Question

If \(|\bar a|=10\ and\ |\bar b|=5\), then the value of \((\bar a+2\bar b)\cdot(\bar a-2\bar b)\) is equal to

• A. 32
• B. 16
• C. 8
• D. 4
• E. 0

Answer 1

Answer: (E)

We are asked to find the value of \( (\vec{a} + 2\vec{b}) \cdot (\vec{a} - 2\vec{b}) \). We can expand the dot product as follows: \[ (\vec{a} + 2\vec{b}) \cdot (\vec{a} - 2\vec{b}) = \vec{a} \cdot \vec{a} - 2\vec{a} \cdot \vec{b} + 2\vec{b} \cdot \vec{a} - 4\vec{b} \cdot \vec{b} \] We can simplify this expression using the properties of dot products: \[ = \vec{a} \cdot \vec{a} - 4 \vec{b} \cdot \vec{b} \] Note that \( \vec{a} \cdot \vec{a} = |\vec{a}|^2 \) and \( \vec{b} \cdot \vec{b} = |\vec{b}|^2 \). Therefore, we get: \[ = |\vec{a}|^2 - 4|\vec{b}|^2 \] Substitute the given values \( |\vec{a}| = 10 \) and \( |\vec{b}| = 5 \): \[ = 10^2 - 4(5^2) = 100 - 4(25) = 100 - 100 = 0 \] Thus, the value of \( (\vec{a} + 2\vec{b}) \cdot (\vec{a} - 2\vec{b}) \) is \( {0} \).

The correct option is (E) : \(0\)

Answer 2

We are given that \(|\bar{a}| = 10\) and \(|\bar{b}| = 5\). We want to find the value of \((\bar{a} + 2\bar{b})\cdot(\bar{a} - 2\bar{b})\).

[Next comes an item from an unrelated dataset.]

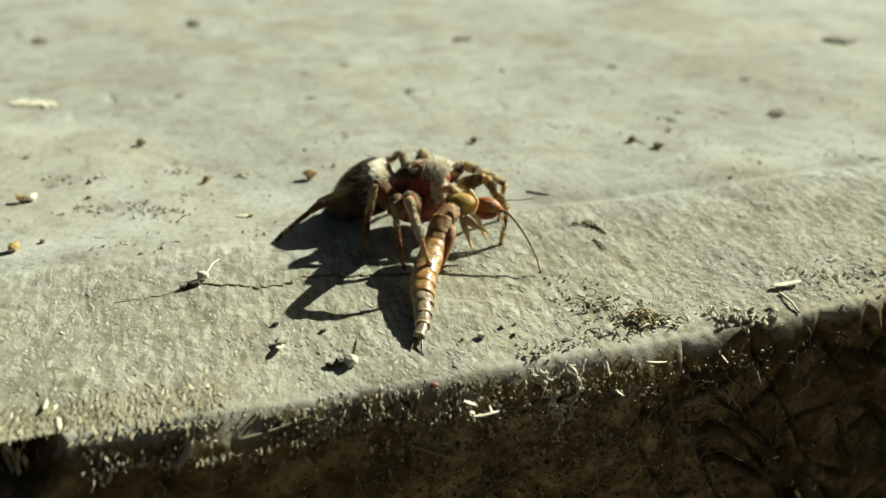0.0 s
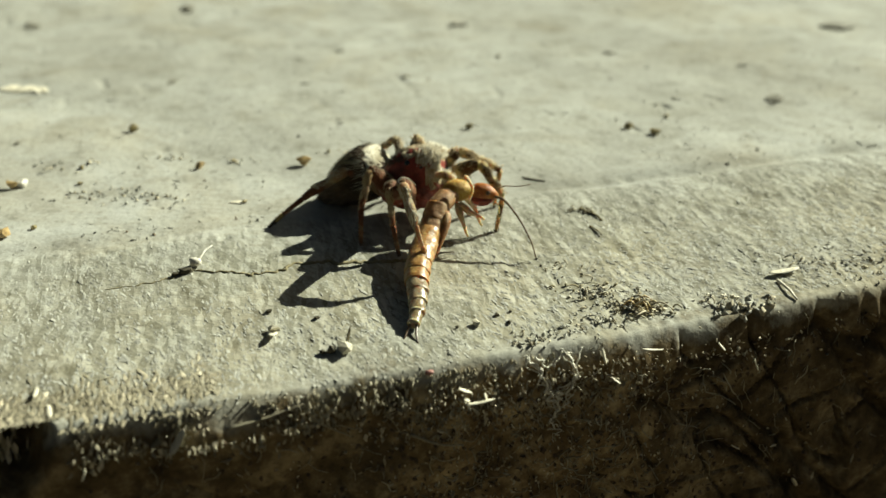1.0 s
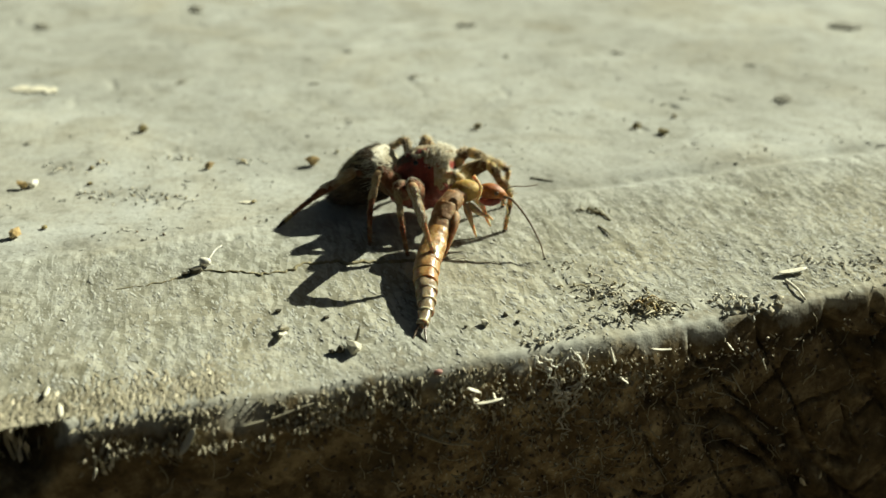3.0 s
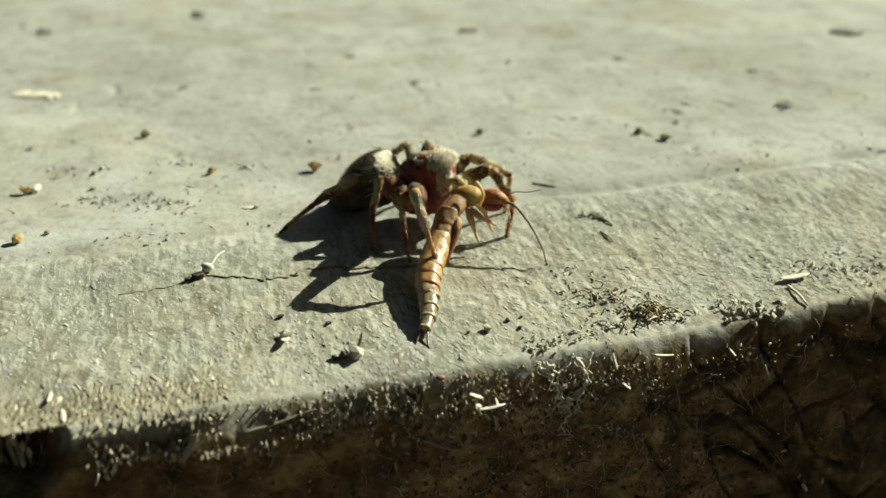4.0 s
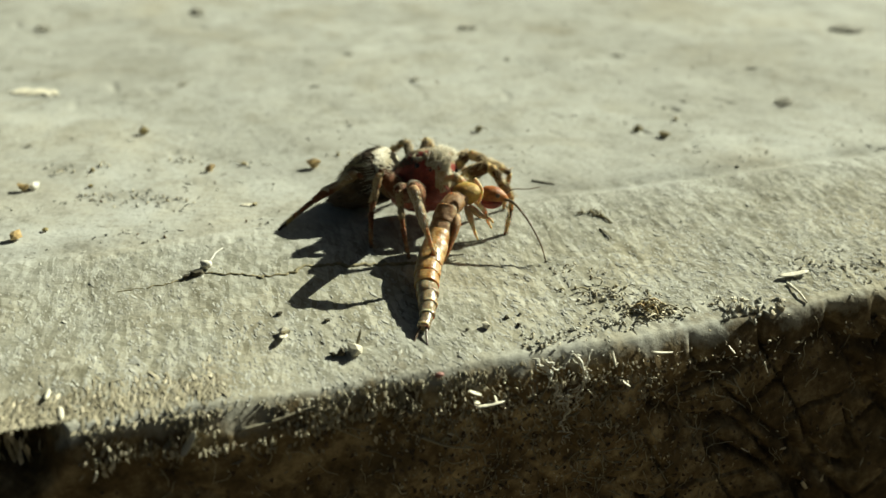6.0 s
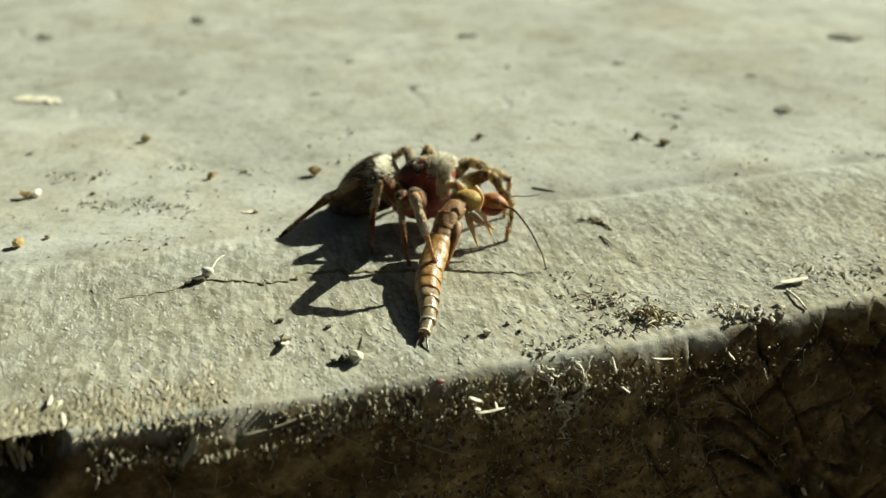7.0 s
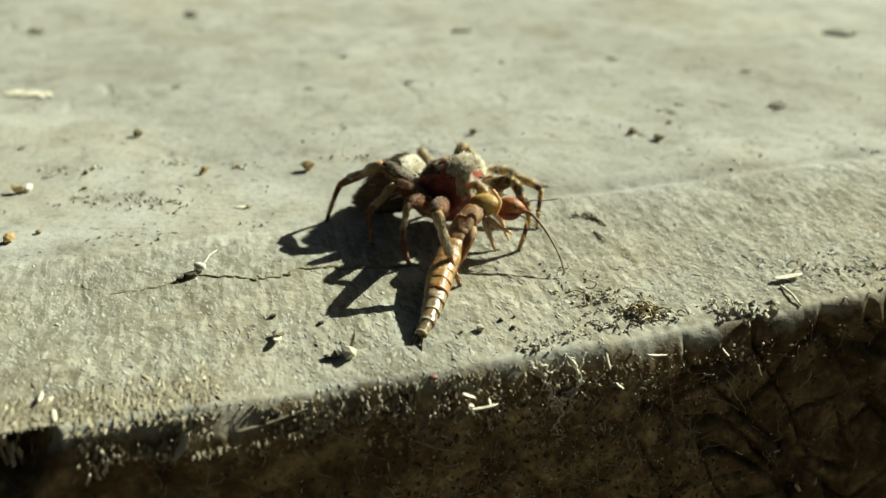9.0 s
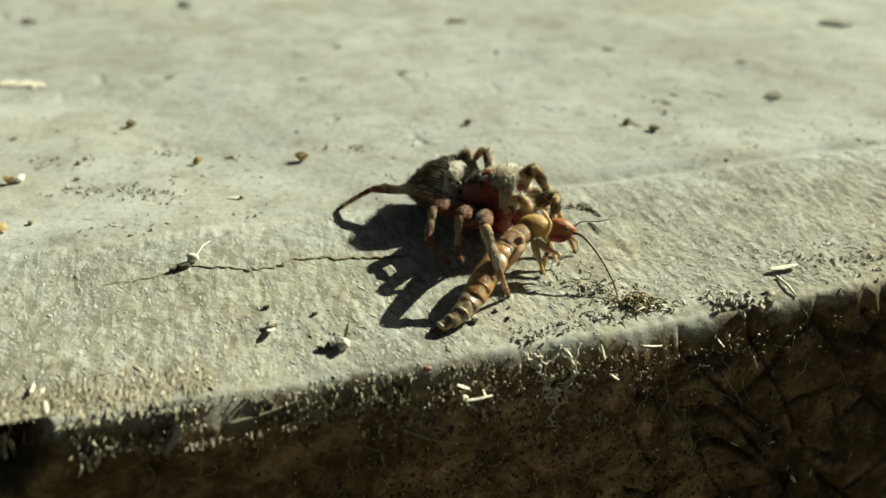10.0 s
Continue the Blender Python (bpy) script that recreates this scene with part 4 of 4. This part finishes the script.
    for v in bm.verts:
        v.co += v.normal * (0.06 * noise.noise(v.co * 3) + 0.03 * noise.noise(v.co * 8))
    abdomen = part("abdomen", bm, ABDOMEN, spider, "dark abdomen with pale streaks")
    part("dark_hairs", surface_hairs(ABD_STATIONS, 2200, 0.3, 9, -0.6, -1.0, 0.024, lie=0.2), FURDARK, abdomen)
    part("pale_streaks", surface_hairs(ABD_STATIONS, 1250, 0.34, 18, 0.3, -1.0, 0.02, -3.6, 0.2, 0.24, 0.48), FUROLIVE, abdomen, "olive and cream hairs in streaks")
    part("bristles", surface_hairs(ABD_STATIONS, 70, 0.36, 8, 0.6, -0.5), FUR, abdomen)
    bm = shell([(x, z + 0.01, w * 1.03, h * 1.03) for x, z, w, h in refine(ABD_STATIONS, 60)], 96)
    for v in bm.verts:
        v.co += v.normal * (0.05 * noise.noise(v.co * Vector((1.5, 5, 5))) + 0.04 * noise.noise(v.co * 9))
    drop = []
    for f in bm.faces:
        c = f.calc_center_median()
        if c.x < -0.42 - 0.12 * c.z + 0.35 * noise.noise(c * 2.2) or c.z < -0.75 + 0.3 * noise.noise(c * 4):
            drop.append(f)
    bmesh.ops.delete(bm, geom=drop, context="FACES")
    band = part("front_band", bm, PALEFUR, abdomen, "pale hair band at the waist running out in streaks")
    part("bristles", surface_hairs(ABD_STATIONS, 360, 0.66, 10, -0.2, -1.0, 0.018, -0.8, 0.15, 0.6), FURWHITE, band)
    for y in (0.1, -0.1):
        bm = bmesh.new()
        tube(bm, [(-4.45, y, 0.0), (-4.65, y * 1.3, 0.0), (-4.9, y * 1.6, 0.0)], [0.14, 0.12, 0.05], 8)
        part("spinneret", bm, FURDARK, abdomen, "dark blunt spinneret")
    bm = bmesh.new()
    blob(bm, (0, 0, 0), (1.3, 0.95, 0.6), 5, 0.3, 3, 1.5)
    part("sternum", bm, MAROON, spider, "dark red underside", place(0, -0.1, -1.2))
    for leg in LEGS:
        x, y, z = HIPS.get(leg, HIPS[leg[1]])
        y = y if leg[0] == "l" else -y
        bm = bmesh.new()
        blob(bm, (0, 0, 0), (0.4, 0.52, 0.46), 3, 0.3, 2)
        part("coxa", bm, COXA, spider, "reddish hip joint", place(x, y * 1.2, z - 0.1))
    limbs = {}
    thick = dict(r1=0.98, r2=0.95, r3=1.1, r4=1.1, l1=1.0, l2=1.0, l3=0.66, l4=0.66)
    for n, leg in enumerate(LEGS):
        la, lt, lm = FEMUR[leg], LOWER[leg] * SPLIT, LOWER[leg] * (1 - SPLIT)
        left, w = leg[0] == "l", thick[leg]
        # light put into the colour: sunlit left legs amber, shaded right ones browner
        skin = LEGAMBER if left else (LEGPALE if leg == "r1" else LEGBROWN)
        pale = FURWHITE if leg in ("r1", "r4") else FUR
        pts = smooth_line([(0, 0, 0), (la * 0.35, 0, 0.14), (la * 0.8, 0, 0.12), (la, 0, 0)], 12)
        radii = [r * w for r in (0.22, 0.3, 0.37, 0.41, 0.43, 0.43, 0.42, 0.4, 0.37, 0.34, 0.31, 0.28, 0.2)]
        bm = bmesh.new()
        tube(bm, pts, radii, 14, 1.15, 0.03, n)
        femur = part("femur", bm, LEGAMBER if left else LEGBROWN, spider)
        part("scale_hairs", leg_scales(pts, [r * 1.15 for r in radii], 420, 60 + n), pale, femur, "pale hairs along the upper side")
        part("bristles", bristles(pts, 0.36 * w, 260 if left else 120, 0.26 if left else 0.15, 20 + n, 0.6), FUR if left else FURDARK, femur)
        pts = smooth_line([(0, 0, 0), (lt * 0.25, 0, 0.05), (lt * 0.4, 0, 0.0), (lt * 0.7, 0, 0.05), (lt, 0, 0)], 16)
        slim = w * (0.95 if leg == "r1" else 0.85 if left or leg == "r4" else 0.62)
        radii = [r * slim for r in (0.24, 0.29, 0.31, 0.31, 0.29, 0.26, 0.23, 0.24, 0.26, 0.27, 0.27, 0.26, 0.25, 0.23, 0.21, 0.19, 0.15)]
        bm = bmesh.new()
        tube(bm, pts[:8], radii[:8], 12, 1.05, 0.03, n)
        shin = part("patella", bm, LEGPALE if leg in ("r1", "r3", "r4") else skin, spider)
        bm = bmesh.new()
        tube(bm, pts[6:], [r * 0.99 for r in radii[6:]], 12, 1.05, 0.03, n)
        part("tibia", bm, skin, shin)
        part("scale_hairs", leg_scales(pts, radii, 240, 80 + n, 1.0 if leg == "r1" else 0.7), pale, shin, "pale hairs along the upper side")
        part("bristles", bristles(pts, 0.22 * slim, 260 if left else 150, 0.24 if left else 0.17, 40 + n, 0.3), FUR, shin)
        pts = smooth_line([(0, 0, 0), (lm * 0.5, 0, 0.03), (lm, 0, 0)], 12)
        radii = [r * w ** 0.5 for r in (0.13, 0.145, 0.14, 0.13, 0.12, 0.115, 0.11, 0.115, 0.12, 0.115, 0.105, 0.095, 0.06)]
        bm = bmesh.new()
        tube(bm, pts[:8], radii[:8], 10, 1.0, 0.03, n)
        end = part("metatarsus", bm, skin, spider)
        bm = bmesh.new()
        tube(bm, pts[7:], radii[7:], 10, 1.0, 0.03, n)
        part("tarsus", bm, LEGDARK if leg == "r4" else skin, end)
        part("bristles", bristles(pts, 0.12 * w, 130, 0.13, 100 + n, 0.2), FURDARK, end)
        bm = bmesh.new()
        blob(bm, pts[-1], (0.12, 0.1, 0.09), n, 0.2)
        part("claw_tuft", bm, FURDARK, end, "dark foot tuft")
        limbs[leg] = (femur, shin, end)
    return spider, abdomen, limbs


SEGMENTS = 11


def prey_line(a):
    return smooth_line(PREY[a], SEGMENTS + 2)


def build_prey():
    origin = PREY["A"][0]
    prey = thing("prey_insect", "slender amber insect with a segmented glossy abdomen, held by the spider", "insect", place(*origin))
    bm = bmesh.new()
    tube(bm, smooth_line([(0.75, 0, -0.02), (1.0, 0, 0.06), (1.6, 0, 0.02), (2.1, -0.1, -0.12), (2.3, -0.15, -0.2)], 8), [0.22, 0.34, 0.42, 0.46, 0.46, 0.43, 0.35, 0.24, 0.1], 16)
    head = part("head", bm, PREYORANGE, prey, "orange-red rounded head")
    bm = bmesh.new()
    tube(bm, smooth_line([(-0.45, -0.1, -0.05), (0.0, 0, 0.08), (0.6, 0, 0.1), (0.9, 0, 0.03)], 8), [0.42, 0.52, 0.58, 0.6, 0.6, 0.57, 0.5, 0.4, 0.28], 16)
    part("pronotum", bm, PREYYELLOW, prey, "yellow front thorax shield")
    bm = bmesh.new()
    tube(bm, smooth_line([(0.95, -0.1, -0.22), (1.3, -0.14, -0.36), (1.75, -0.16, -0.36), (2.0, -0.16, -0.26)], 8), [0.18, 0.25, 0.3, 0.31, 0.31, 0.29, 0.25, 0.19, 0.1], 12)
    part("mouthparts", bm, MAROON, head, "dark red mouthparts below the head")
    for y, r in ((0.45, 0.11), (-0.5, 0.11)):
        bm = bmesh.new()
        blob(bm, (1.75, y * 0.96, 0.16), (r * 1.1, r * 0.6, r * 1.1), 0, 0, 2)
        part("eye", bm, PREYDARK, head)
    for name, pts, r in (("antenna", [(2.05, -0.25, -0.1), (2.6, -0.45, -0.25), (3.3, -1.2, -0.9), (3.9, -2.1, -1.8), (4.14, -2.6, -2.5)], 0.088),
                         ("antenna", [(2.1, 0.0, 0.05), (2.6, 0.25, 0.25), (3.3, 0.5, 0.15), (4.0, 0.65, 0.2)], 0.045),
                         ("feeler", [(2.0, -0.4, -0.3), (2.3, -0.6, -0.5), (2.35, -0.75, -0.9)], 0.06), ("feeler", [(0.55, -0.55, 1.15), (0.95, -0.7, 0.5), (0.72, -0.8, -0.2), (1.0, -0.75, -0.38)], 0.11)):
        bm = bmesh.new()
        line = smooth_line(pts, 26 if name == "antenna" else 8)
        tube(bm, line, [r * (1 - 0.55 * i / len(line)) * (1.0 if i % 2 else 0.8) for i in range(len(line))], 7)
        part(name, bm, ANTENNA if name == "antenna" else PREYPALE, head)
    for pts in ([(0.3, -0.4, -0.4), (0.8, -0.7, -0.8), (1.4, -0.9, -1.0), (1.55, -0.95, -1.15)], [(0.1, -0.4, -0.4), (0.35, -0.7, -1.0), (0.6, -1.0, -1.7), (0.75, -1.2, -2.0)],
                [(0.5, 0.4, -0.4), (1.0, 0.6, -0.9), (1.3, 0.3, -1.6), (1.5, 0.2, -2.0)]):
        bm = bmesh.new()
        tube(bm, smooth_line(pts, 9), [0.1, 0.15, 0.19, 0.19, 0.16, 0.12, 0.1, 0.09, 0.07, 0.04], 9)
        part("leg", bm, PREYPALE, prey, "pale amber insect leg")
    line = prey_line("A")
    step = sum((b - a).length for a, b in zip(line, line[1:])) / (SEGMENTS + 2)
    pieces = []
    for i in range(SEGMENTS + 2):
        f = i / (SEGMENTS + 1)
        r = (0.52, 0.58, 0.62, 0.60, 0.62, 0.65, 0.66, 0.64, 0.60, 0.54, 0.47, 0.39, 0.30)[i]
        bm = bmesh.new()
        xs = (-0.12, 0.0, 0.15, 0.45, 0.75, 0.95, 1.08, 1.12)
        tube(bm, [(step * x, 0, 0) for x in xs], [r * k for k in ((0.97, 0.98, 0.99, 1.0, 1.0, 0.99, 0.97, 0.94) if i < 4 else (0.93, 0.965, 0.99, 1.0, 1.0, 0.99, 0.97, 0.94))], 24, 0.9)
        for v in bm.verts:
            v.co += Vector((0, 1, 1)) * 0.07 * noise.noise(v.co * 2.2 + Vector((i * 3.1, 0, 0)))
        skin = PREYBROWN if i < 4 else (PREYAMBER if i < 9 else PREYTAIL)
        seg = part("thorax_ring" if i < 2 else "abdomen_ring", bm, skin, prey, "greyish translucent tail ring" if i >= 9 else "")
        if i > 4:
            bm = bmesh.new()
            tube(bm, [(step * x, 0, 0.004) for x in (0.93, 0.98, 1.04, 1.08)], [r * k for k in (0.97, 0.985, 0.97, 0.92)], 24, 0.88)
            part("ring_margin", bm, PREYPALE if i > 9 else PREYMARGIN, seg, "pale hind margin" if i > 9 else "brown hind margin")
        pieces.append(seg)
    bm = bmesh.new()
    tube(bm, smooth_line([(0.1, 0.5, -0.1), (0.8, 0.75, 0.1), (1.9, 0.72, -0.1), (2.7, 0.6, -0.3)], 10), [0.16, 0.2, 0.22, 0.22, 0.2, 0.18, 0.15, 0.13, 0.11, 0.09, 0.05], 9)
    part("hind_leg", bm, PREYBROWN, pieces[2], "brown hind leg pressed to the abdomen")
    for s in (1, -1):
        bm = bmesh.new()
        tube(bm, smooth_line([(step * 0.9, 0.13 * s, 0), (step * 0.9 + 0.6, 0.22 * s, -0.1), (step * 0.9 + 1.25, (0.42 if s > 0 else 0.3) * s, -0.25)], 6), [0.07, 0.065, 0.06, 0.055, 0.05, 0.04, 0.02], 8)
        part("cercus", bm, PREYDARK, pieces[-1], "short dark tail prong")
    return prey, pieces


spider, abdomen, limbs = build_spider()
prey, pieces = build_prey()


def motions():
    walk(spider, [(t, mm(body_pose(a))) for t, a in TIMES])
    rows = []
    for t, a in TIMES:
        waist = body_pose(a) @ Vector((-1.3, 0, 0.0))
        tip = Vector(ATTITUDES[a]["tip"])
        rows.append((t, mm(body_pose(a).inverted() @ along(waist, waist * 2 - tip))))
    walk(abdomen, rows)
    for leg, (femur, shin, end) in limbs.items():
        upper, lower, last = [], [], []
        for t, a in TIMES:
            inv = body_pose(a).inverted()
            h, k, j, f = hip(a, leg), knee(a, leg), ankle(a, leg), foot(a, leg)
            out = k - (h + f) / 2 + Vector((0, 0, 0.4))
            root = k - (k - h).normalized() * FEMUR[leg]
            upper.append((t, mm(inv @ along(root, k, out))))
            lower.append((t, mm(inv @ along(k, j, out))))
            last.append((t, mm(inv @ along(j, f, out))))
        walk(femur, upper)
        walk(shin, lower)
        walk(end, last)
    walk(prey, [(t, place(*PREY[a][0])) for t, a in TIMES])
    rows = [[] for _ in pieces]
    for t, a in TIMES:
        line, o = prey_line(a), Vector(PREY[a][0])
        for i, r in enumerate(rows):
            r.append((t, mm(along(line[i] - o, line[i + 1] - o))))
    for seg, r in zip(pieces, rows):
        walk(seg, r)


motions()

Using the distributive property of the dot product, we have:

\((\bar{a} + 2\bar{b})\cdot(\bar{a} - 2\bar{b}) = \bar{a}\cdot\bar{a} - 2\bar{a}\cdot\bar{b} + 2\bar{b}\cdot\bar{a} - 4\bar{b}\cdot\bar{b}\)

Since the dot product is commutative, \(\bar{a}\cdot\bar{b} = \bar{b}\cdot\bar{a}\), so the middle two terms cancel out:

\((\bar{a} + 2\bar{b})\cdot(\bar{a} - 2\bar{b}) = \bar{a}\cdot\bar{a} - 4\bar{b}\cdot\bar{b} = |\bar{a}|^2 - 4|\bar{b}|^2\)

Substituting the given values, we have:

\(|\bar{a}|^2 - 4|\bar{b}|^2 = (10)^2 - 4(5)^2 = 100 - 4(25) = 100 - 100 = 0\)

Therefore, the value of \((\bar{a} + 2\bar{b})\cdot(\bar{a} - 2\bar{b})\) is 0.